Arriving near the end of the album, and really, it could
have been the last track, with “Ed Templeton” serving as an epilogue of sorts,
“An Exhausted Fixer” is one of the album’s most memorable songs—specifically
sticking with me over the last decade during difficult times. Structured around
bombastically mixed percussion and intense, spoken word lyrics about the
balance in a relationship, making art, and the struggle to continue believing
in what you are doing, each ‘verse’ culminates in a half spoken/half sung
refrain—“It ain’t like I ain’t been
trying to give you everything…Chains of gold and diamonds/clothes and cars and
rings/I just hope you still don’t want any of those things.”
In a sense, it serves as a late in the game thesis, or
mission statement for the entire album—despite its unevenness and collage-like
pieces scattered throughout, Everyday I
Said A Prayer for Kathy and Made A One Inch Square is a bold and fearless
artistic statement from a band who, at the time, had absolutely nothing left to
lose.

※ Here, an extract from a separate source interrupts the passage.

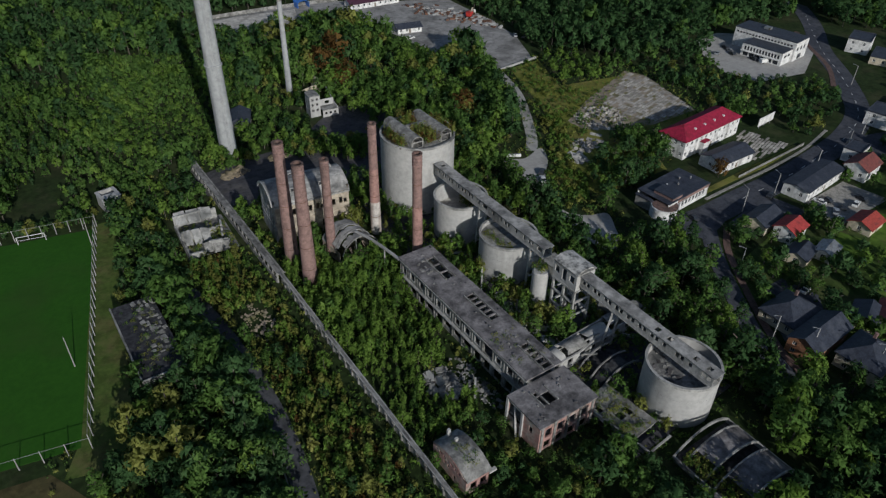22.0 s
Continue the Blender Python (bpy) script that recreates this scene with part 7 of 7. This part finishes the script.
for b in ((-49.0, 92.5, 0, 5.5, -7.5, 3.0), (-51.5, 120.0, 0, 4.2, 6.0, 4.5), (-33.0, 92.0, 0, 3.0, -8.0, 2.0), (-46.0, 84.5, 0, 3.5, 5.0, 2.4), (-74.5, 92.0, 0, 3.0, 4.0, 1.4)):
    leaning_beam(*b)


def vegetable_garden():
    rng = random.Random(5)
    for i in range(9):
        x, y = 45.0 + i * 2.3, 57.0 - i * 0.35
        t = thing("vegetable_bed", x, y, rot=-72, label="long dark soil bed with rows of green plants", category="garden bed", group="vegetable beds")
        part("soil", Geo().box(-4.2, 4.2, -0.5, 0.5, -0.1, 0.18), COAL, t)
        g = Geo()
        for k in range(22):
            a, b, s = -4 + k * 0.38, rng.uniform(-0.25, 0.25), rng.uniform(0.12, 0.3)
            g.lathe([(0.02, 0.18), (s, 0.18 + s * 0.8), (s * 0.6, 0.18 + s * 1.5), (0.02, 0.18 + s * 1.7)], 6, a, b)
        tagged(part("greenery", g, LEAF_FRESH, t), kind="stuff")
    for x, y, w in ((73.9, 67.2, 2.2), (69.2, 68.4, 1.4), (70.0, 65.3, 1.6)):
        t = thing("garden_table", x, y, rot=w * 40, label="white garden table standing on the lawn", category="table", group="white garden tables")
        part("tabletop", Geo().box(-w / 2, w / 2, -0.5, 0.5, 0.7, 0.76), PAINT_WHITE, t)
        for i in (-1, 1):
            for j in (-0.42, 0.42):
                part("leg", Geo().beam((i * (w / 2 - 0.08), j, -0.05), (i * (w / 2 - 0.08), j, 0.7), 0.08), PAINT_WHITE, t)


vegetable_garden()


def pipe_bridge():
    """The pale pipe that climbs from the broken shed to the corner of the long hall."""
    t = thing("pipe_bridge", -67.6, 136.6, label="pale concrete duct climbing from the broken shed to the hall", category="duct")
    pts = [(0.3, -0.4, 8.7), (-0.4, 6.5, 8.5), (-1.3, 13.0, 8.2), (-2.6, 19.0, 7.6)]
    for a, b in zip(pts, pts[1:]):
        part("duct", Geo().beam(a, b, 0.7, 0.5), PALE, t)
    for x, y, z in pts[1:]:
        part("post", Geo().beam((x, y, -0.3), (x, y, z), 0.3), CONCRETE, t)


pipe_bridge()


def hall_litter():
    """Loose lumps, felt scraps and fallen bricks on the ruined roofs."""
    rng = random.Random(31)
    lump = [Geo().prism([(-0.5 * k, -0.3), (0.4 * k, -0.4), (0.5, 0.2 * k), (-0.2, 0.4)], 0, 0.18 + 0.05 * k).mesh("lump", m) for k, m in ((1, DUST), (1.6, ROOFING), (0.7, FELT_AND_SHADE), (0.8, DUST), (1.2, GREY))]
    t = thing("roof_litter", -62.3, 110, 9.37, label="loose lumps and felt scraps strewn over the hall's roof", category="debris")
    t.matrix_basis = pose(-62.3, 110, 9.37)
    for i in range(20):
        x, y = rng.uniform(-4.4, 4.6), rng.uniform(-26, 26)
        if -0.4 < x < 3.1 and (11.3 < y < 22.5 or -7.5 < y < 4.5 or y < -16.5):
            x = -abs(x) - 0.8
        part("lump", lump[i % 5], None, t).matrix_basis = pose(x, y, 0, 0, 0, rng.uniform(0, 360)) @ Matrix.Diagonal((0.55, 0.55, 0.8, 1))
    t = thing("roof_litter", -64.8, 78, 8.17, label="loose lumps and felt scraps on the head building's roof", category="debris")
    t.matrix_basis = pose(-64.8, 78, 8.17)
    for i in range(12):
        x, y = rng.uniform(-7.4, 7.4), rng.uniform(-5.2, 4.8)
        if -4 < x < 0.8 and -2 < y < 3.2:
            x += 5
        part("lump", lump[i % 5], None, t).matrix_basis = pose(x, y, 0, 0, 0, rng.uniform(0, 360)) @ Matrix.Diagonal((0.55, 0.55, 0.8, 1))
    t = thing("silo_rubble", -36.9, 66.8, 9.85, label="grey rubble and planks on the open silo's crust", category="debris")
    t.matrix_basis = pose(-36.9, 66.8, 9.85)
    for i in range(80):
        a, d = rng.uniform(0, 6.28), 7.2 * math.sqrt(rng.random())
        part("lump", lump[(0, 1, 3)[i % 3]], None, t).matrix_basis = pose(d * math.cos(a), d * math.sin(a), 0, 0, 0, rng.uniform(0, 360))


hall_litter()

Trying to overlook its shortcomings, or at least less accessible moments,
it’s a record that tries its best to juxtapose a youthful feeling with that of
maturation and wisdom; with sorrow and some kind of bittersweet joy that tries
to keep whatever sadness or darkness inspired this record at bay. It’s
representative of a different time for the band—coming back from the
disappointment of the major leagues, but coming back on their own terms, making
the kind of music and the kind of record they needed to at the time.
1- My wife can attest to how big, regionally speaking,
“I Met A Girl” was in the summer of 2004—she heard it all the time on Cities97,
and if you’re lucky, you may still hear it played in various retail
establishments of businesses on the overhead music. Recently I heard it in
Chuck and Don’s while buying hay for my rabbit. Brendan Harney told me that the
song was ‘the gift that keeps on giving.’
I loved that damn website so much, and thinking of this album as a collage is the perfect description.